Given problem
Everything from the first line of the data below through the line that contains "spindle plate with" should be written out exactly, please, and nothing more; the pictures stay out.

Collected data
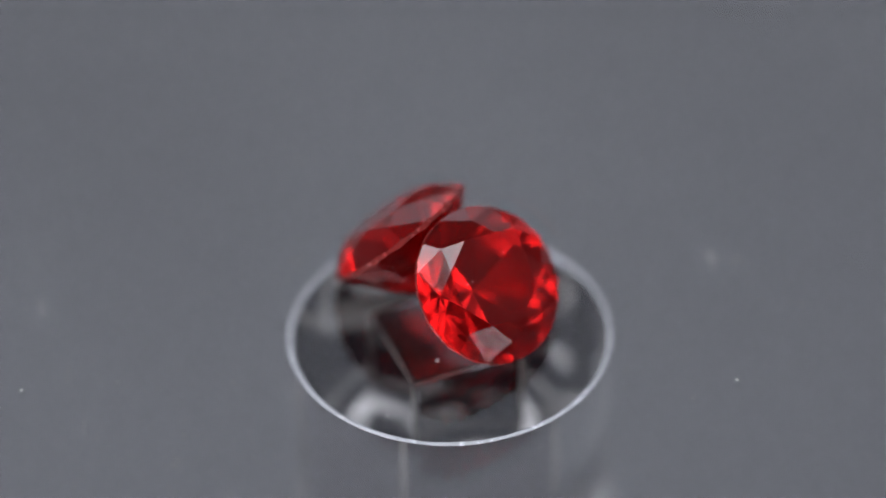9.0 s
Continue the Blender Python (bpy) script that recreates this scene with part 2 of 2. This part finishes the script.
# a pale washer and a dull one under the hub
for r0, r1, mat, label in ((3.05, 3.9, WASHER, "thin pale grey washer"), (4.65, 5.0, DULL, "thin dull grey washer")):
    bm = bmesh.new()
    lathe(bm, [(r0 * MM, BOTTOM + 0.12 * MM), (r1 * MM, BOTTOM + 0.12 * MM), (r1 * MM, BOTTOM - 0.5 * MM), (r0 * MM, BOTTOM - 0.5 * MM), (r0 * MM, BOTTOM + 0.12 * MM)], 72)
    bmesh.ops.remove_doubles(bm, verts=bm.verts, dist=1e-7)
    part("washer", bm, mat, turntable, label)

# black spindle plate that carries the hub
bm = bmesh.new()
lathe(bm, [(0, BOTTOM + 0.06 * MM), (6.0 * MM, BOTTOM + 0.06 * MM), (6.1 * MM, BOTTOM - 0.02 * MM), (6.7 * MM, BOTTOM - 0.02 * MM), (6.8 * MM, BOTTOM - 0.2 * MM), (6.8 * MM, -30 * MM), (0, -30 * MM)], 96)
part("spindle", bm, STAINED, turntable, "black spindle plate with pale worn patches")


# pale patches added on the plate before two faces of the shaft
for middle, half, r0, r1 in ((-145, 6, 5.2, 6.0), (131, 7, 5.2, 6.0)):
    bm = bmesh.new()
    steps = 12
    loops = []
    for z in (BOTTOM + 0.1 * MM, BOTTOM):
        arc = [middle + half * (2 * i / steps - 1) for i in range(steps + 1)]
        wob = [0.12 * MM * noise.noise(Vector((a * 0.4, r0, 0))) for a in arc]
        loops.append([bm.verts.new(polar(r1 * MM + w, a, z)) for a, w in zip(arc, wob)] + [bm.verts.new(polar(r0 * MM - w, a, z)) for a, w in zip(arc[::-1], wob)])
    bm.faces.new(loops[0])
    bm.faces.new(loops[1][::-1])
    n = len(loops[0])
    for i in range(n):
        bm.faces.new((loops[0][i], loops[0][(i + 1) % n], loops[1][(i + 1) % n], loops[1][i]))
    part("pale_patch", bm, DULL, turntable, "pale grey patch on the spindle plate")


# ---- stones ----
GR, CROWN, DEPTH, GIRDLE = 3.08 * MM, 0.87 * MM, 3.10 * MM, 0.24 * MM


def cut(bm, co, no):
    g = list(bm.verts) + list(bm.edges) + list(bm.faces)
    res = bmesh.ops.bisect_plane(bm, geom=g, dist=1e-9, plane_co=co, plane_no=no, clear_outer=True)
    edges = [e for e in res["geom_cut"] if isinstance(e, bmesh.types.BMEdge)]
    if edges:
        bmesh.ops.contextual_create(bm, geom=edges)


def plane3(a, b, c):
    """The plane through three points, facing away from the stone's middle."""
    n = (b - a).cross(c - a).normalized()
    return (a, n if n.dot(a - Vector((0, 0, DEPTH))) > 0 else -n)


def tangent(a):
    return Vector((-math.sin(radians(a)), math.cos(radians(a)), 0)) * MM


def meet(*planes):
    """The point that three planes share."""
    m = Matrix([n for _, n in planes])
    return m.inverted() @ Vector([n.dot(p) for p, n in planes])


def stone_mesh(table, twist, off):
    """A round brilliant with its culet at the origin and its table up; twist turns the crown on the girdle, off shifts the table."""
    lo, hi = DEPTH, DEPTH + GIRDLE
    top = hi + CROWN
    off = Vector((off[0] * MM, off[1] * MM, 0))
    planes = [(Vector((0, 0, top)), Vector((0, 0, 1)))]
    for k in range(8):
        a = 45 * k
        planes.append(plane3(Vector((0, 0, 0)), polar(GR, a, lo), polar(GR, a, lo) + tangent(a)))
        deep = polar(0.5 * GR, a + 22.5, DEPTH * 0.5 * math.cos(radians(22.5)))
        for s in (0, 45):
            planes.append(plane3(polar(GR, a + s, lo), deep, polar(GR, a + 22.5, lo)))
    corner = [polar(table * GR, 45 * k + twist, top) + off for k in range(8)]
    bezel = [plane3(polar(GR, 45 * k + twist, hi), corner[k], polar(GR, 45 * k + twist, hi) + tangent(45 * k + twist)) for k in range(8)]
    level = (Vector((0, 0, hi + 0.69 * CROWN)), Vector((0, 0, 1)))
    for k in range(8):
        j, a = (k + 1) % 8, 45 * k + twist
        tip = meet(bezel[k], bezel[j], level)
        planes.append(bezel[k])
        planes.append(plane3(corner[k], corner[j], tip))
        for s in (0, 45):
            planes.append(plane3(polar(GR, a + s, hi), tip, polar(GR, a + 22.5, hi)))
    bm = bmesh.new()
    bmesh.ops.create_cone(bm, cap_ends=True, segments=40, radius1=GR, radius2=GR, depth=8 * MM, matrix=Matrix.Translation((0, 0, 2 * MM)))
    for co, no in planes:
        cut(bm, co, no)
    bmesh.ops.recalc_face_normals(bm, faces=bm.faces)
    return bm


LEAN = math.degrees(math.atan2(DEPTH, GR))


def gemstone(label, *shape):
    """The facets of the table, crown, girdle and pavilion are parts of one closed stone."""
    thing = tagged(new("gemstone"), label, "gemstone", "red gemstones")
    whole = stone_mesh(*shape)
    groups = {"table_facet": [], "crown": [], "girdle": [], "pavilion": []}
    for f in whole.faces:
        z = f.normal.z
        groups["table_facet" if z > 0.999 else "crown" if z > 0.05 else "girdle" if z > -0.05 else "pavilion"].append(f.index)
    for name, keep in groups.items():
        bm = whole.copy()
        bm.faces.ensure_lookup_table()
        gone = [f for f in bm.faces if f.index not in keep]
        bmesh.ops.delete(bm, geom=gone, context="FACES")
        me = bpy.data.meshes.new(name)
        bm.to_mesh(me)
        bm.free()
        me.materials.append({"girdle": GIRDLE_RED, "pavilion": RED_DEEP}.get(name, RED))
        ob = new(name, me)
        ob.parent = thing
        if name == "girdle":
            tagged(ob, "frosted ground girdle")
    whole.free()
    return thing


def stone_rest(x, y, azimuth):
    """Lying on one pavilion face with the culet at (x, y), its table turned up and out."""
    return Matrix.Translation((x * MM, y * MM, 0.002 * MM)) @ Matrix.Rotation(radians(azimuth), 4, "Z") @ Matrix.Rotation(radians(LEAN), 4, "Y")


REST_A = stone_rest(-0.207, -0.559, -19.2)
REST_B = stone_rest(-0.203, -0.276, 149.0)
SHAPE_A = (0.545, 26.0, (0.125, 0.175))
SHAPE_B = (0.595, 9.3, (-0.16, -0.22))
stone_a = gemstone("round brilliant-cut red gemstone lying on its pavilion", *SHAPE_A)
stone_b = gemstone("round brilliant-cut red gemstone leaning against its twin", *SHAPE_B)

# ---- dust on the disc ----
rng = random.Random(4)
bm = bmesh.new()


def mote(x, y, length, width, turn):
    width *= 1.25
    m = Matrix.Translation((x * MM, y * MM, width * 0.3 * MM)) @ Matrix.Rotation(turn, 4, "Z") @ Matrix.Diagonal((length * MM, width * MM, width * 0.6 * MM, 1))
    bmesh.ops.create_icosphere(bm, subdivisions=1, radius=0.5, matrix=m)


for i in range(70):
    r, a = 24 * math.sqrt(rng.random()), rng.uniform(0, 2 * math.pi)
    s = 0.03 + 0.09 * rng.random() ** 3
    mote(r * math.cos(a), r * math.sin(a), s * rng.uniform(1, 2), s, rng.uniform(0, math.pi))
mote(-9.45, -5.48, 0.75, 0.12, 2.4)
mote(-9.6, -5.0, 0.25, 0.11, 0.6)
mote(-10.5, -5.53, 0.26, 0.15, 0.4)
mote(6.83, -4.30, 0.38, 0.031, 2.9)
mote(14.57, -5.25, 0.09, 0.062, 1.8)
mote(7.84, -6.79, 0.12, 0.074, 1.4)
mote(16.46, -4.41, 0.11, 0.074, 0.2)
mote(-7.85, -8.21, 0.08, 0.050, 1.5)
mote(-10.47, -5.62, 0.11, 0.074, 1.7)
mote(-10.07, 9.33, 0.09, 0.062, 1.8)
mote(-9.13, 8.37, 0.08, 0.062, 1.8)
mote(-8.93, 7.71, 0.09, 0.062, 0.0)
mote(-7.86, 1.86, 0.12, 0.062, 2.3)
mote(0.19, -17.38, 0.11, 0.074, 2.1)
mote(-0.17, -10.24, 0.09, 0.062, 2.2)
mote(-11.02, 9.57, 0.09, 0.037, 0.7)
mote(-8.99, -0.64, 0.26, 0.031, 0.7)
mote(-8.98, 0.25, 0.08, 0.050, 0.8)
mote(4.64, 12.34, 0.15, 0.099, 2.1)
mote(-10.67, 2.64, 0.15, 0.087, 1.5)
mote(-12.05, 1.29, 0.22, 0.124, 2.3)
mote(2.89, 11.78, 0.09, 0.056, 2.6)
mote(-11.67, -0.29, 0.09, 0.062, 2.0)
mote(-12.30, -0.79, 0.09, 0.062, 0.1)
mote(10.29, 13.09, 0.11, 0.062, 2.8)
mote(14.59, -5.59, 0.15, 0.081, 1.9)
mote(7.99, -7.01, 0.19, 0.099, 0.9)
mote(-3.52, 14.82, 0.22, 0.050, 1.3)
mote(-4.80, 10.62, 0.19, 0.062, 2.7)
mote(9.90, -0.38, 0.15, 0.037, 1.9)
mote(9.55, -3.46, 0.14, 0.043, 1.5)
mote(-2.96, 11.81, 0.09, 0.050, 0.2)
mote(6.38, 6.25, 0.12, 0.081, 1.9)
mote(7.23, 9.55, 0.15, 0.087, 0.7)
mote(7.06, 10.92, 0.20, 0.087, 2.0)
mote(6.93, 12.34, 0.12, 0.074, 1.9)
mote(10.38, 10.47, 0.22, 0.031, 2.6)
mote(3.45, -10.82, 0.10, 0.074, 0.0)
mote(9.00, 7.30, 0.12, 0.062, 0.1)
mote(3.37, -17.02, 0.15, 0.056, 0.3)
mote(-0.03, -10.54, 0.30, 0.050, 0.9)
mote(14.9, 4.0, 0.8, 0.07, -1.28)
mote(14.65, 4.45, 0.4, 0.06, -0.4)
mote(12.6, 7.5, 1.6, 0.025, -1.28)
mote(11.0, 10.1, 1.2, 0.025, -1.22)
mote(7.09, 11.24, 0.16, 0.12, 0.4)
mote(-3.42, 14.81, 0.2, 0.12, 1.4)
for rest in (REST_A, REST_B):
    for i in range(6):
        r, a = 0.62 * GR * math.sqrt(rng.random()), rng.uniform(0, 2 * math.pi)
        p = rest @ Vector((r * math.cos(a), r * math.sin(a), DEPTH + GIRDLE + CROWN))
        s = rng.uniform(0.025, 0.05) * MM
        bmesh.ops.create_icosphere(bm, subdivisions=1, radius=0.5 * s, matrix=Matrix.Translation(p))
dust = tagged(new("dust", mesh_of("dust", bm, DUST)), "pale dust motes and fibres on clear acrylic", "dust", kind="stuff")


def motions():
    """Disc, dust and stones turn together."""
    for thing, rest in ((turntable, Matrix.Identity(4)), (dust, Matrix.Identity(4)), (stone_a, REST_A), (stone_b, REST_B)):
        walk(thing, [(t, Matrix.Rotation(radians(a), 4, "Z") @ rest) for t, a in SPIN])


motions()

Solution to the problem
9.0 s
Continue the Blender Python (bpy) script that recreates this scene with part 2 of 2. This part finishes the script.
# a pale washer and a dull one under the hub
for r0, r1, mat, label in ((3.05, 3.9, WASHER, "thin pale grey washer"), (4.65, 5.0, DULL, "thin dull grey washer")):
    bm = bmesh.new()
    lathe(bm, [(r0 * MM, BOTTOM + 0.12 * MM), (r1 * MM, BOTTOM + 0.12 * MM), (r1 * MM, BOTTOM - 0.5 * MM), (r0 * MM, BOTTOM - 0.5 * MM), (r0 * MM, BOTTOM + 0.12 * MM)], 72)
    bmesh.ops.remove_doubles(bm, verts=bm.verts, dist=1e-7)
    part("washer", bm, mat, turntable, label)

# black spindle plate that carries the hub
bm = bmesh.new()
lathe(bm, [(0, BOTTOM + 0.06 * MM), (6.0 * MM, BOTTOM + 0.06 * MM), (6.1 * MM, BOTTOM - 0.02 * MM), (6.7 * MM, BOTTOM - 0.02 * MM), (6.8 * MM, BOTTOM - 0.2 * MM), (6.8 * MM, -30 * MM), (0, -30 * MM)], 96)
part("spindle", bm, STAINED, turntable, "black spindle plate with pale worn patches")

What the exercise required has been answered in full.